(Entries with animation source code)
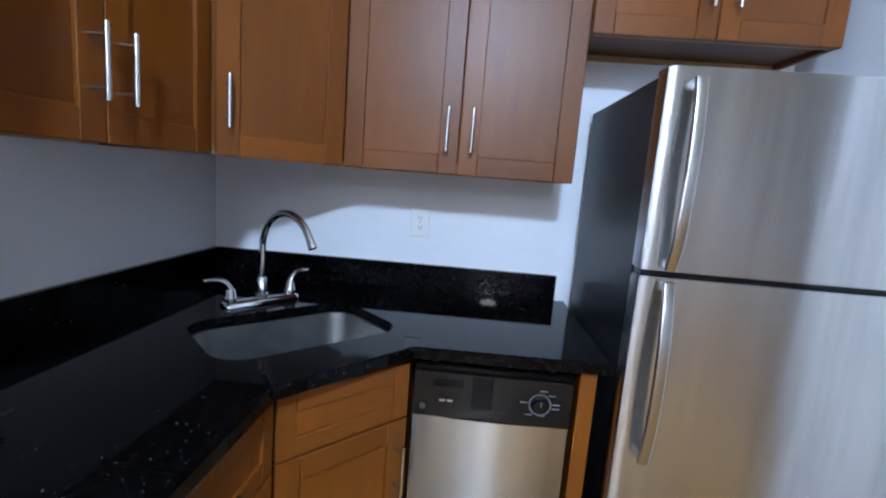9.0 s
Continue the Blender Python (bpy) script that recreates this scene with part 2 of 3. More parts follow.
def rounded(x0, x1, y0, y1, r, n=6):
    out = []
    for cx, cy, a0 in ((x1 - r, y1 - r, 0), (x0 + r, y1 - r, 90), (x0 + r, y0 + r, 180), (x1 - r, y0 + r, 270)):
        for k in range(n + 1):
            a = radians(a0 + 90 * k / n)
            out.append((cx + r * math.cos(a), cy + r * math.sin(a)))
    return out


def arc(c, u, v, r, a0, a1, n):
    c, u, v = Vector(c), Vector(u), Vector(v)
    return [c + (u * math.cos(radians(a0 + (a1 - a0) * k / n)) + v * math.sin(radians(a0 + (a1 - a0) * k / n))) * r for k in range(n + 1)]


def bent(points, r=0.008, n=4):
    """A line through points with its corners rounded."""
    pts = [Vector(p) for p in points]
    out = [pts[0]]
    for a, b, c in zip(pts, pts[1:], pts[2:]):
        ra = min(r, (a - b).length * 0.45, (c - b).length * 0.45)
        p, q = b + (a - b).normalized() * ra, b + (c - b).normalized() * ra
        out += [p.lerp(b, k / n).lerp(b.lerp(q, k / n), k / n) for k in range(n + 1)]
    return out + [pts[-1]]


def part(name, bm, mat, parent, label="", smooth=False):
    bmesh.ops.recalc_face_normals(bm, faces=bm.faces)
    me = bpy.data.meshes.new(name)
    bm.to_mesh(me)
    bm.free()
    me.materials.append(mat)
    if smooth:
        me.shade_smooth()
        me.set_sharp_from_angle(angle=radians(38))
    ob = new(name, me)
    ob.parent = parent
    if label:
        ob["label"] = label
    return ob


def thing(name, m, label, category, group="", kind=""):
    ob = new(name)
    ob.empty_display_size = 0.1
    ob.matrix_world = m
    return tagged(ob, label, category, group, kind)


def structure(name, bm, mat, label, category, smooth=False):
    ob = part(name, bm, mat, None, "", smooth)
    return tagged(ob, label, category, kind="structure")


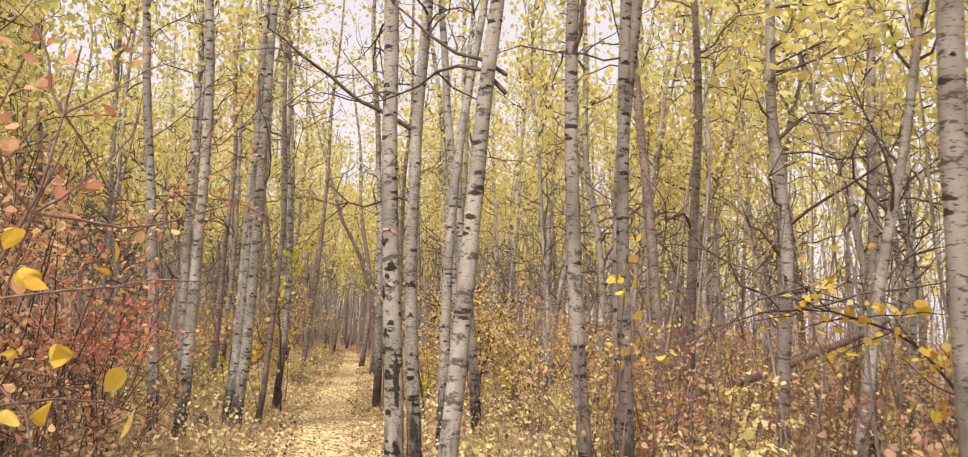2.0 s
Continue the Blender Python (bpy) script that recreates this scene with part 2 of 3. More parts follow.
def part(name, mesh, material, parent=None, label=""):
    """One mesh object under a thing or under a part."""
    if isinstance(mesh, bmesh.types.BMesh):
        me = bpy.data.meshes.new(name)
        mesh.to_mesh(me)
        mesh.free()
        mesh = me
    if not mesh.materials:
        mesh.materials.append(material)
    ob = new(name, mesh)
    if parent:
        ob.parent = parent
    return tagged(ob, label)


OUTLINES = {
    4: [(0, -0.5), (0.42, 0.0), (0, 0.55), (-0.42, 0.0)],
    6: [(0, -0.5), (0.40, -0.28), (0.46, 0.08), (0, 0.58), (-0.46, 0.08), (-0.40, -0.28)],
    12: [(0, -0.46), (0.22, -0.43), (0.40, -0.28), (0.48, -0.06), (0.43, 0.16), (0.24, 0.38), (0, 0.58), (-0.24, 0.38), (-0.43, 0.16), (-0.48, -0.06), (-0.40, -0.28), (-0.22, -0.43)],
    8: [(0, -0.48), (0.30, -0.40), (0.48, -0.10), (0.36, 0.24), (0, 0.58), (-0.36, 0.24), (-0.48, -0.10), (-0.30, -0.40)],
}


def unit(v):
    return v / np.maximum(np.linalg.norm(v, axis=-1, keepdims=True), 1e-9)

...

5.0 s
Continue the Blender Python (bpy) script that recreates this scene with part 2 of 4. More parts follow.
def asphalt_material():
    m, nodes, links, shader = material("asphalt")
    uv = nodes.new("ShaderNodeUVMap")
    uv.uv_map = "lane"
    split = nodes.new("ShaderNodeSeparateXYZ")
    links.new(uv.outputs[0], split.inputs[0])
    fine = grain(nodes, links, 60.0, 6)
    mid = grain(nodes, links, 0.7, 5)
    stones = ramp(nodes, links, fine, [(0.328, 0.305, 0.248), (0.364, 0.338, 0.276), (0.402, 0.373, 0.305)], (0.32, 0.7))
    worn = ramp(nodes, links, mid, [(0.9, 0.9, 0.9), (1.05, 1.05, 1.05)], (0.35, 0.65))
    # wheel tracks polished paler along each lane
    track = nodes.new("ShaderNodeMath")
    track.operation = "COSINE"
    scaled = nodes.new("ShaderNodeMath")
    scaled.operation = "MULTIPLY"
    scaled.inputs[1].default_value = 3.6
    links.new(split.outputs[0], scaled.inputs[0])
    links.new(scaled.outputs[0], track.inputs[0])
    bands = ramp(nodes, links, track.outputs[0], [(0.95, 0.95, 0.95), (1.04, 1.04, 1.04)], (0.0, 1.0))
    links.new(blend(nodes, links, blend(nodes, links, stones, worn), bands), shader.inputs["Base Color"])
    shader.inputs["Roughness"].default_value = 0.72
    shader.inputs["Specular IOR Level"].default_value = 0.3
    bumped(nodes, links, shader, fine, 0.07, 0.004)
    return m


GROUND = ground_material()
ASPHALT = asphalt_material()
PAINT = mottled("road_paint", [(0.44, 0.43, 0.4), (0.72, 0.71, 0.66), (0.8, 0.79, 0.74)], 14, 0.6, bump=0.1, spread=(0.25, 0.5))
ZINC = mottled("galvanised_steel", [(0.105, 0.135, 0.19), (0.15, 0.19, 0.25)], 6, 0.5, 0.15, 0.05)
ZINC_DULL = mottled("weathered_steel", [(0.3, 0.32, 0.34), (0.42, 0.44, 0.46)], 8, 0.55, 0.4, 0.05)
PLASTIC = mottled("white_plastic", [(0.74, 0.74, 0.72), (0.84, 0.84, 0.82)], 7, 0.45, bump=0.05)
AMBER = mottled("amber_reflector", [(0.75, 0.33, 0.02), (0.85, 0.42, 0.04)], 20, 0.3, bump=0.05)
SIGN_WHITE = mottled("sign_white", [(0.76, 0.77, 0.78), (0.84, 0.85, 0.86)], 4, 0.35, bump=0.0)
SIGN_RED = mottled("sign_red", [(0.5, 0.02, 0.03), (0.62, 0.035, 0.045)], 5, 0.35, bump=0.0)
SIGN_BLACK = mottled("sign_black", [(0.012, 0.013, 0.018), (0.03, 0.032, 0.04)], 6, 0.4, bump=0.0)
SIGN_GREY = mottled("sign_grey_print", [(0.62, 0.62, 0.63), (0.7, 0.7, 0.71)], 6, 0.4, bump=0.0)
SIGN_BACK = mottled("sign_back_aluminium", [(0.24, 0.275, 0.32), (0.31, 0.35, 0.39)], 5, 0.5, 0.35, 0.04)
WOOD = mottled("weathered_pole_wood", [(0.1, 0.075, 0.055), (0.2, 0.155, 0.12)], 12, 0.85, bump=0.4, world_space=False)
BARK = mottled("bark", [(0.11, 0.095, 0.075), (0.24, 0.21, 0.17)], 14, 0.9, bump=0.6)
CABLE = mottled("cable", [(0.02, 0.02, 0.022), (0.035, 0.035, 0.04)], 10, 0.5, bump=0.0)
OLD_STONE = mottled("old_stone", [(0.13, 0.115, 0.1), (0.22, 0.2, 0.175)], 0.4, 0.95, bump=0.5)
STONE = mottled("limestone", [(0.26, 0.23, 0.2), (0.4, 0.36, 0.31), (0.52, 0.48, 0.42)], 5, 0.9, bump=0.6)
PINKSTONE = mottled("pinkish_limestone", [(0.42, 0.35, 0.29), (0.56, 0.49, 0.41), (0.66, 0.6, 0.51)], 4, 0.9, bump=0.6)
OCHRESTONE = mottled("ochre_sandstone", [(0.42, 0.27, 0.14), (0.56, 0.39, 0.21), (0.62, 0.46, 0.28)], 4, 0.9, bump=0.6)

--

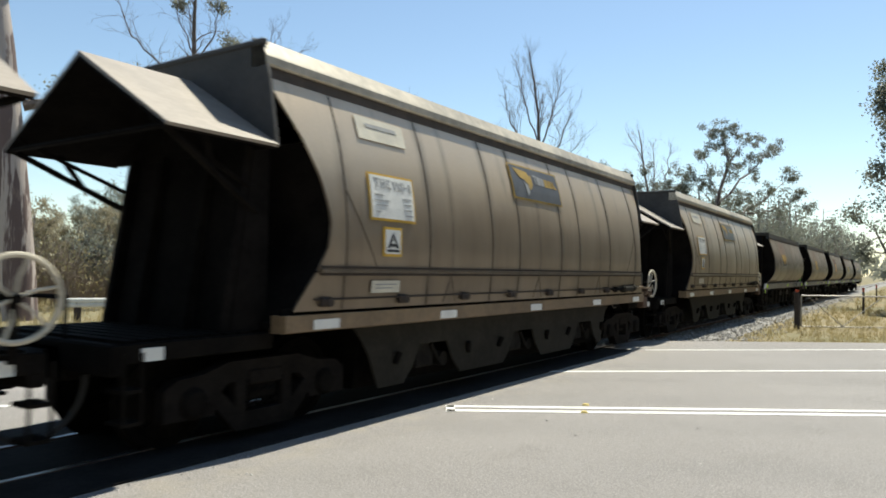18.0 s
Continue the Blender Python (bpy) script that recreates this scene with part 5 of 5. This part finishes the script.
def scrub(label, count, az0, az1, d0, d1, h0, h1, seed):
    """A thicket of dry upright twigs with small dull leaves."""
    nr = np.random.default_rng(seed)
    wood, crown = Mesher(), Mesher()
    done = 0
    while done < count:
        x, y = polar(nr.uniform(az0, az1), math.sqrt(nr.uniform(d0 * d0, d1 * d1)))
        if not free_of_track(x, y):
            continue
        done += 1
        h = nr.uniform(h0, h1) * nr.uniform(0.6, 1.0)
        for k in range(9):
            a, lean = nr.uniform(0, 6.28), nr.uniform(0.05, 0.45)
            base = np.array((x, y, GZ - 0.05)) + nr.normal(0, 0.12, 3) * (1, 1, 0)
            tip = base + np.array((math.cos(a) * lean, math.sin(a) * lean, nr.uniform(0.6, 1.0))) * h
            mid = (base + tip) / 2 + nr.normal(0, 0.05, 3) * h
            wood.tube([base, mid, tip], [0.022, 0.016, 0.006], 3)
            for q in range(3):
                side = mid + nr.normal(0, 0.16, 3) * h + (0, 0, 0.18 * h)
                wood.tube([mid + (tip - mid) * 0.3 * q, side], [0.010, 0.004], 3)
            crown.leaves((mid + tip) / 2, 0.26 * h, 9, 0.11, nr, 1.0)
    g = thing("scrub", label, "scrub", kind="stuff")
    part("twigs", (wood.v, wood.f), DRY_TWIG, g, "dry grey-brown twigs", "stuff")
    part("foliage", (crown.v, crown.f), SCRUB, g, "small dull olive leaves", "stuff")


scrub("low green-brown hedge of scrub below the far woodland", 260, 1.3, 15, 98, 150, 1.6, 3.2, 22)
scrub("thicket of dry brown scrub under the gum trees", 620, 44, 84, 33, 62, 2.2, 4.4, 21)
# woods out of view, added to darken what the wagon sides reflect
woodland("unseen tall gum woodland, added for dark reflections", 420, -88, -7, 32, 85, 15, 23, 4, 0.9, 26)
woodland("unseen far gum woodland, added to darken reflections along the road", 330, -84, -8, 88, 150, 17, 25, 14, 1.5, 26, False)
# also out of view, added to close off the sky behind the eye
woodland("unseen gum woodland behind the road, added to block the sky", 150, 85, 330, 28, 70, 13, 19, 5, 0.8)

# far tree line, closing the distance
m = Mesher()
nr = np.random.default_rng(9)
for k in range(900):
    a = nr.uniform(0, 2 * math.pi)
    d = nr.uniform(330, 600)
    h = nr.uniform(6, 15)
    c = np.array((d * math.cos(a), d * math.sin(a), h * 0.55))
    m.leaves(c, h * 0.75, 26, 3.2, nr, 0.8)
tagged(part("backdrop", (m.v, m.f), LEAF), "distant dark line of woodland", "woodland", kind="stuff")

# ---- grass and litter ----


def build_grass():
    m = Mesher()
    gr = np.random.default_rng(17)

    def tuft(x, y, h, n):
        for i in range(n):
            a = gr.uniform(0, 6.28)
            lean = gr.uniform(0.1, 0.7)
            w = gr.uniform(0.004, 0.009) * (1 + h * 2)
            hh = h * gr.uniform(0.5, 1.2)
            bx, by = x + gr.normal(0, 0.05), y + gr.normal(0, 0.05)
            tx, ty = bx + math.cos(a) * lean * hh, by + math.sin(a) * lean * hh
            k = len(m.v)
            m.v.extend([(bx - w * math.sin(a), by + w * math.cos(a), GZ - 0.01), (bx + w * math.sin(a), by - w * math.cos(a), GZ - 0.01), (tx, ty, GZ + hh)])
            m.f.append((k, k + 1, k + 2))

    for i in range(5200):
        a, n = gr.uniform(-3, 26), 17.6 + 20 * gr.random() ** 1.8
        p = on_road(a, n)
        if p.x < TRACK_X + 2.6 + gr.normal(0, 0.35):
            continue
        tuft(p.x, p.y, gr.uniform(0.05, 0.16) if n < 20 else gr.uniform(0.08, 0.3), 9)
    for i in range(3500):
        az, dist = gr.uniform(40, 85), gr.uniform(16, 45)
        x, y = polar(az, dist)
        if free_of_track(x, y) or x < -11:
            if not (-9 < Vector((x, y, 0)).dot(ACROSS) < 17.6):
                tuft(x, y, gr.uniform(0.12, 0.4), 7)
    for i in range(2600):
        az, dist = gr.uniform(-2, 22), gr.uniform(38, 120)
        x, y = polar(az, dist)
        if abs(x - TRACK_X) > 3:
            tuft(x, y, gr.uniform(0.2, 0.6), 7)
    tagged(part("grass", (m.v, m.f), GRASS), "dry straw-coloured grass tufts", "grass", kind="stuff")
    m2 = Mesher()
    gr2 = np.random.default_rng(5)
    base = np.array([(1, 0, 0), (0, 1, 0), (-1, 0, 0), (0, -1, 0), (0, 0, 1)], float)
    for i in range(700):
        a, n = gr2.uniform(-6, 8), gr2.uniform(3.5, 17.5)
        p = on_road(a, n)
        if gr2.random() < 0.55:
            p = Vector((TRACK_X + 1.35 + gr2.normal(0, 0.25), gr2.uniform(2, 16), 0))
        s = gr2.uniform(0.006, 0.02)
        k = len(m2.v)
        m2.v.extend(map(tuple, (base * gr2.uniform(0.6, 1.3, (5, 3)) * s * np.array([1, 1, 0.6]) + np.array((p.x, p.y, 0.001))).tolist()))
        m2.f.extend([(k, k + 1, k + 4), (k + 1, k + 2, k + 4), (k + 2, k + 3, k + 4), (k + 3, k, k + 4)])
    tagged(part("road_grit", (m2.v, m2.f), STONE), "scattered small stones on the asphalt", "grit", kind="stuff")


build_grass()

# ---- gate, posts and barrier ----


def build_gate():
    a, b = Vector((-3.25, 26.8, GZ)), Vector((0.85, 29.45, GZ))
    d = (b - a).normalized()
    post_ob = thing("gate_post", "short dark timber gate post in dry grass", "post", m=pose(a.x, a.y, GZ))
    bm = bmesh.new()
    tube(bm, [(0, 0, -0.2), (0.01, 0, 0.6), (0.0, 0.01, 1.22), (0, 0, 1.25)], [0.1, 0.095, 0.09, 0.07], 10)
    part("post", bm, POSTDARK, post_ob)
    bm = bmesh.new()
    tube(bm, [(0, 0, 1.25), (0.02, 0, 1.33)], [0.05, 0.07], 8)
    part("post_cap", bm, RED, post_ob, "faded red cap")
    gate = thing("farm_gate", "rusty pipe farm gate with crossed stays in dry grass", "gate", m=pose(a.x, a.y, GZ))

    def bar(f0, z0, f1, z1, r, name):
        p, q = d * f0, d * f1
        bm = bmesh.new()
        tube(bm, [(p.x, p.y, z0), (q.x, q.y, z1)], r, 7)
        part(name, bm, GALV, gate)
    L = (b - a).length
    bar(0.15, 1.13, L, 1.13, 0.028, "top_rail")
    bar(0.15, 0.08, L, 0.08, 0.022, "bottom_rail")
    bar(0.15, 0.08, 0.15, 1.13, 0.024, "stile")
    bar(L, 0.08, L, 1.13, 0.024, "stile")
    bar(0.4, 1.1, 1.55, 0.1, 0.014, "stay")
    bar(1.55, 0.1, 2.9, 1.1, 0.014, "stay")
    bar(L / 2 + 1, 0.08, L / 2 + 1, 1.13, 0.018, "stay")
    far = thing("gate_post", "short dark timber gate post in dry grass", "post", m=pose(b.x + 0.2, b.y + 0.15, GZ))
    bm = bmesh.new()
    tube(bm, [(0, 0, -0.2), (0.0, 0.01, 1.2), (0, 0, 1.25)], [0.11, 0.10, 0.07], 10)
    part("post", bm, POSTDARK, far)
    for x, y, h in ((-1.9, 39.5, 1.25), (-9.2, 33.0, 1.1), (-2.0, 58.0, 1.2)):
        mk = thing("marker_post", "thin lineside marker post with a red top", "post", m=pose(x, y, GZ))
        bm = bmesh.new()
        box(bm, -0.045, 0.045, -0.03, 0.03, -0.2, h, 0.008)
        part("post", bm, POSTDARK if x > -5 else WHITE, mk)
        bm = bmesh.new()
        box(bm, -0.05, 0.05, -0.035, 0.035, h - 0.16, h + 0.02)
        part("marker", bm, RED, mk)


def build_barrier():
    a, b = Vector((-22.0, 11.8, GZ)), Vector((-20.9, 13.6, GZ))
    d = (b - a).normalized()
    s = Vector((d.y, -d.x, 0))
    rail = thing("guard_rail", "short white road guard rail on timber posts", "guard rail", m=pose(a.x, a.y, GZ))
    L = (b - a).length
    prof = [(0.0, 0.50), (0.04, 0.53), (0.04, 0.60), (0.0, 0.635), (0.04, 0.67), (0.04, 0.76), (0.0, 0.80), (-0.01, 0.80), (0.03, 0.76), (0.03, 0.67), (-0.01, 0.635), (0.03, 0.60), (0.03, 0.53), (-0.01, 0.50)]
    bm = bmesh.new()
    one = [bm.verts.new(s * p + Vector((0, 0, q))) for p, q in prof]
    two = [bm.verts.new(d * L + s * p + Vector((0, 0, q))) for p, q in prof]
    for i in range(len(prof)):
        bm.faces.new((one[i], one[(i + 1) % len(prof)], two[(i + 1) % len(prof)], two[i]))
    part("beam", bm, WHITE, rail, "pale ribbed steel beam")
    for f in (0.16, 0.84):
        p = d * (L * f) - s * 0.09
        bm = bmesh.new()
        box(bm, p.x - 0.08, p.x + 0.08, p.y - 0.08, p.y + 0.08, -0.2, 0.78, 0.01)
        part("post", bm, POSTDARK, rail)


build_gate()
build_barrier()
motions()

> Task brief: Tally the lines of the records holding the word "this", then state only the tally.

> Output below: 4